A cynic might be forgiven for taking this as deliberate on the government’s part. But that is not the propaganda. Rather, it is all about housing and supply – the subtext
being that all those nasty planners with their determination to consider the public interest have been bottlenecking development, driving prices skyward and undermining equality. Developers, meanwhile, far from revelling in higher prices, are selflessly devoted to cheaper housing.

As YIMBY Melbourne claimed earlier this year, over the last four decades, the number of practising planners in Australia has grown by almost nine times while the number of houses built per year has “plummeted” – “planner productivity has collapsed …” Planning, goes the implication, is not the solution but the problem. This dangerous narrative casts developers as humanity’s saving angels and planners as horrid little lucifers, doing their utmost to preserve the elites. But is any of this true? Or even likely to be effective? Or is the YIMBY push playing straight into developer hands?

Yes, the NSW Planning Act has become, over the years, abstruse, impenetrable and morbidly obese. Yes, we need affordable housing. But does anyone believe that the free market will drop prices, ever?

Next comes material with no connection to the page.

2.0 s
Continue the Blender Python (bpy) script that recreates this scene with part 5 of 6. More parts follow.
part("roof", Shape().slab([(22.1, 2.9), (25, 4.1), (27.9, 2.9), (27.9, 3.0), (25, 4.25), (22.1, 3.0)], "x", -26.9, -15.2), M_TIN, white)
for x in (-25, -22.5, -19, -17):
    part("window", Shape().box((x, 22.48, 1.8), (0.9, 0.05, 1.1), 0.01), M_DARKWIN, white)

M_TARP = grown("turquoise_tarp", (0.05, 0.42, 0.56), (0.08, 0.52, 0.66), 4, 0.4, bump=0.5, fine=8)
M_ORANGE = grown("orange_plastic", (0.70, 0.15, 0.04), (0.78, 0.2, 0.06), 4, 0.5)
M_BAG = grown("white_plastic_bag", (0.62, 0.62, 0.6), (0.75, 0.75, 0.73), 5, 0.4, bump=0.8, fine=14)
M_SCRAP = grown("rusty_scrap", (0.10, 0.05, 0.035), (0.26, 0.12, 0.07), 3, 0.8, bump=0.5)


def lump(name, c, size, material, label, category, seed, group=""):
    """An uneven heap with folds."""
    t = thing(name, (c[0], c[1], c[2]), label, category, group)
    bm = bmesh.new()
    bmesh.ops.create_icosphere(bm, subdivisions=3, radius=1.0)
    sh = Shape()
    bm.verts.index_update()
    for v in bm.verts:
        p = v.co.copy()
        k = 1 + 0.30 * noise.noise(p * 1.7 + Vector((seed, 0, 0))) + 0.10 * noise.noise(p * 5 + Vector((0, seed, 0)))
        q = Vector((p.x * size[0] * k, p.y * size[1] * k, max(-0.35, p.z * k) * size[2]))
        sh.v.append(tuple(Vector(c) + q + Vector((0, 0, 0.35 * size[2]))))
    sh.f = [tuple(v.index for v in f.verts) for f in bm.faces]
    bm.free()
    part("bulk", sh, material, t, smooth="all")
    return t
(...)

Or that the public interest is best served by explicitly banning it from consideration? This absurdist comedy is a planning version of unleashing federal troops on home soil. Only one thing is certain: when even lawyers, normally circumspect, call new legislation “retrograde” and “concerning,” a second look is definitely warranted.

Footnotes
1. Independent Commission Against Corruption, “The Exercise of Discretion under
Part 3A of the Environmental Planning and Assessment Act 1979 and the State
Environmental Planning Policy (Major Development) 2005,” December 2010.